§ WRITTEN TASK: Repeat exactly, and only, the lines from the one that contains "finishes the script." through the one that contains "ring, BLACK, shade_ob)", both ends included.

§ Rows from a dataset of clips and code:
____
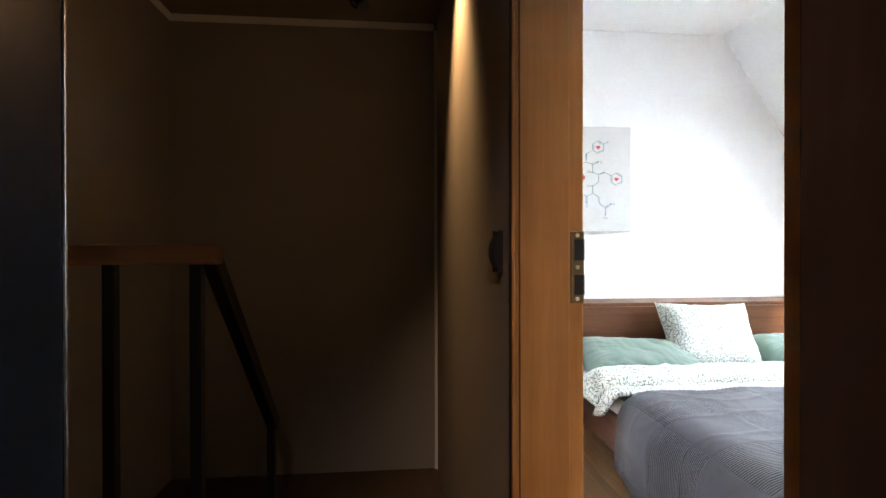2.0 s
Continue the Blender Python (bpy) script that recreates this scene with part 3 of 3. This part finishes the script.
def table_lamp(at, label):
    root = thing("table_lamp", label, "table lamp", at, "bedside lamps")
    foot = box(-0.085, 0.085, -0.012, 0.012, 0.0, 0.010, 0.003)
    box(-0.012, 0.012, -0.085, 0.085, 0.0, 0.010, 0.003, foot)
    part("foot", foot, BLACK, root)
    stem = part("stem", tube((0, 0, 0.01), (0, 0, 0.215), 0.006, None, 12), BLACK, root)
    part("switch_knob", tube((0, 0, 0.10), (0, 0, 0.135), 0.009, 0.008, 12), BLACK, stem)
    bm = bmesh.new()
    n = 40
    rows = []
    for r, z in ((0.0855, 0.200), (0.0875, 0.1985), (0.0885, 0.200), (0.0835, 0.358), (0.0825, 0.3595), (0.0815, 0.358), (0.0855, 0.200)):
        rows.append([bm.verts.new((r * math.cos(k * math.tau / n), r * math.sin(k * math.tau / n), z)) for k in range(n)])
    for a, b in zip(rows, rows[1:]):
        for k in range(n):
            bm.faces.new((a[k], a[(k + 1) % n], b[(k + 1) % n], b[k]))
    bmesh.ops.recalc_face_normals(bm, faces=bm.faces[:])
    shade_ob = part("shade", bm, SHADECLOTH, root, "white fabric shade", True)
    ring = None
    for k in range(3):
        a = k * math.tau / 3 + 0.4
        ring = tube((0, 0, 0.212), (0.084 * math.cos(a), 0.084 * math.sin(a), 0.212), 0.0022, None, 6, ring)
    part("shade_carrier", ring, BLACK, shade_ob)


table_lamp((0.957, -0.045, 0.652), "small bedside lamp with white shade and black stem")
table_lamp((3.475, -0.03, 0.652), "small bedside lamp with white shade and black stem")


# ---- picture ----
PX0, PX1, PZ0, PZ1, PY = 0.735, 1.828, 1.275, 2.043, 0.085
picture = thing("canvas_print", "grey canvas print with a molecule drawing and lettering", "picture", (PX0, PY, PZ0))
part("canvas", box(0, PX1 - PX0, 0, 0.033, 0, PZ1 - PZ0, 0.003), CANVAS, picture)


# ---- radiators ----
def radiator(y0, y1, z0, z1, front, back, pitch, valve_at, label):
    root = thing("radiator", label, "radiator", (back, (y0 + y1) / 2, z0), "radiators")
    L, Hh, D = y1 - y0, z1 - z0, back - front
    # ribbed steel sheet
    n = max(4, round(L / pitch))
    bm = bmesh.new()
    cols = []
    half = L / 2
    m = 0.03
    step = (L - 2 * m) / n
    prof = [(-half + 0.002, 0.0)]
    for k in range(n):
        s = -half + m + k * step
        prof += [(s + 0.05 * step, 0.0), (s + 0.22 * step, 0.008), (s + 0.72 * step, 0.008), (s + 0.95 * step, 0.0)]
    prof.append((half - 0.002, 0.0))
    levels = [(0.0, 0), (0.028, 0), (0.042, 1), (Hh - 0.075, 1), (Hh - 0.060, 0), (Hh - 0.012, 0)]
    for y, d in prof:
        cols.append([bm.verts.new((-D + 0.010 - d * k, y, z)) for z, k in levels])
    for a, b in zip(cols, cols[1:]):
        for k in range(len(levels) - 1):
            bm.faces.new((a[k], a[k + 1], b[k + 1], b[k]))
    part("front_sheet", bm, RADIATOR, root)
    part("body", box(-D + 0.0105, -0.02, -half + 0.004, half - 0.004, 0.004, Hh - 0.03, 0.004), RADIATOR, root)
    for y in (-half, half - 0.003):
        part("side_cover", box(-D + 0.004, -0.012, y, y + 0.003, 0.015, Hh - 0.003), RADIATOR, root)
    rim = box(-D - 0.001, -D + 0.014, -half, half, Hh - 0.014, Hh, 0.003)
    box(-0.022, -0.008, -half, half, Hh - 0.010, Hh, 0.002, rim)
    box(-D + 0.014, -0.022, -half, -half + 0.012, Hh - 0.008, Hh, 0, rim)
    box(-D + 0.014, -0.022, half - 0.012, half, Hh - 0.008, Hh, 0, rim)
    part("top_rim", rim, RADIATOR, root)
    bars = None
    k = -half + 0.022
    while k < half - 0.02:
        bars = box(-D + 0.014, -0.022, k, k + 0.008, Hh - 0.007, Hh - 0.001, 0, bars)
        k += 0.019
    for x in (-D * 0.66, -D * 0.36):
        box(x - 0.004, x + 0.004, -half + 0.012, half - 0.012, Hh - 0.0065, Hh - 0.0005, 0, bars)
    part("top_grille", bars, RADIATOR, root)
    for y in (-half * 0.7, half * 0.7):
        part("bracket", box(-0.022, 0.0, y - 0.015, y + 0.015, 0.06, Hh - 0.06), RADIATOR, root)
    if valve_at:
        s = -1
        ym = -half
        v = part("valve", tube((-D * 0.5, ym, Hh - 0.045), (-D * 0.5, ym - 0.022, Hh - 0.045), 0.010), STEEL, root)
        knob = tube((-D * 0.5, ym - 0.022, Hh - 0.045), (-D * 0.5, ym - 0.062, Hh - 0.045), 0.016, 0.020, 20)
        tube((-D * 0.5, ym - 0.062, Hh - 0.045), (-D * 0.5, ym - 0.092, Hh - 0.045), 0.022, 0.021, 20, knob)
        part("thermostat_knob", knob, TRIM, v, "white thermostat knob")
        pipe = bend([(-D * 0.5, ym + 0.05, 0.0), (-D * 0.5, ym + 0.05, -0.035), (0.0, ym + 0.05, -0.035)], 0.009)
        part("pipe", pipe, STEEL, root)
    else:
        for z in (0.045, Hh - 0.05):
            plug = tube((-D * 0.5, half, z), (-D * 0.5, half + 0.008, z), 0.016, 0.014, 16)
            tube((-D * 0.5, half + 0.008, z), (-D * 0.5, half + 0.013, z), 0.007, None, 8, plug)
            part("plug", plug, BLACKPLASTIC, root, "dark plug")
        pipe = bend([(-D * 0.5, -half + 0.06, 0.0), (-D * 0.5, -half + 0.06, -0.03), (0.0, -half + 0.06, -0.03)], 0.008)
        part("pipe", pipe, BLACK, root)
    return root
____
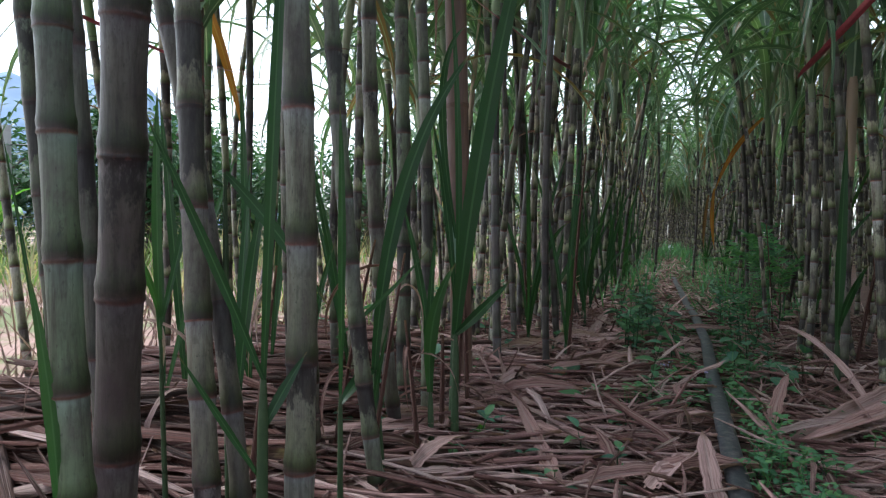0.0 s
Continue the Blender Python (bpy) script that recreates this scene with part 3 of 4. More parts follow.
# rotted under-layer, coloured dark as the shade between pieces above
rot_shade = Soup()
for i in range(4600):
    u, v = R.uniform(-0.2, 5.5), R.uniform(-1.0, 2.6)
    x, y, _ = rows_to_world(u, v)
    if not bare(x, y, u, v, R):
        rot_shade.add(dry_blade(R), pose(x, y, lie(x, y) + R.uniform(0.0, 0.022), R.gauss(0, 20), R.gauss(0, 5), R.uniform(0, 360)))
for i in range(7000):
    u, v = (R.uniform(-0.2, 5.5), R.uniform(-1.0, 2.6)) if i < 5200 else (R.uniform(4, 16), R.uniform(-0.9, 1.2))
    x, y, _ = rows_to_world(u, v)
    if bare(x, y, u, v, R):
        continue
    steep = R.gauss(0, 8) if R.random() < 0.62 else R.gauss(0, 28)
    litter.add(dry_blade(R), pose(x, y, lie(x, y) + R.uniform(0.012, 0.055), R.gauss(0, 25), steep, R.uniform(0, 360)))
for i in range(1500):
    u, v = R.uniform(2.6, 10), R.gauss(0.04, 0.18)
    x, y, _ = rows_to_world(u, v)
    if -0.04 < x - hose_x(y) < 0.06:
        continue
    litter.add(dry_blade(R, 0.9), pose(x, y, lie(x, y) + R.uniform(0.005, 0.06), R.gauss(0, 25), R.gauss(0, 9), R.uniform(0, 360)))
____
§ SOLUTION TO THE EXERCISE:
Continue the Blender Python (bpy) script that recreates this scene with part 3 of 3. This part finishes the script.
def table_lamp(at, label):
    root = thing("table_lamp", label, "table lamp", at, "bedside lamps")
    foot = box(-0.085, 0.085, -0.012, 0.012, 0.0, 0.010, 0.003)
    box(-0.012, 0.012, -0.085, 0.085, 0.0, 0.010, 0.003, foot)
    part("foot", foot, BLACK, root)
    stem = part("stem", tube((0, 0, 0.01), (0, 0, 0.215), 0.006, None, 12), BLACK, root)
    part("switch_knob", tube((0, 0, 0.10), (0, 0, 0.135), 0.009, 0.008, 12), BLACK, stem)
    bm = bmesh.new()
    n = 40
    rows = []
    for r, z in ((0.0855, 0.200), (0.0875, 0.1985), (0.0885, 0.200), (0.0835, 0.358), (0.0825, 0.3595), (0.0815, 0.358), (0.0855, 0.200)):
        rows.append([bm.verts.new((r * math.cos(k * math.tau / n), r * math.sin(k * math.tau / n), z)) for k in range(n)])
    for a, b in zip(rows, rows[1:]):
        for k in range(n):
            bm.faces.new((a[k], a[(k + 1) % n], b[(k + 1) % n], b[k]))
    bmesh.ops.recalc_face_normals(bm, faces=bm.faces[:])
    shade_ob = part("shade", bm, SHADECLOTH, root, "white fabric shade", True)
    ring = None
    for k in range(3):
        a = k * math.tau / 3 + 0.4
        ring = tube((0, 0, 0.212), (0.084 * math.cos(a), 0.084 * math.sin(a), 0.212), 0.0022, None, 6, ring)
    part("shade_carrier", ring, BLACK, shade_ob)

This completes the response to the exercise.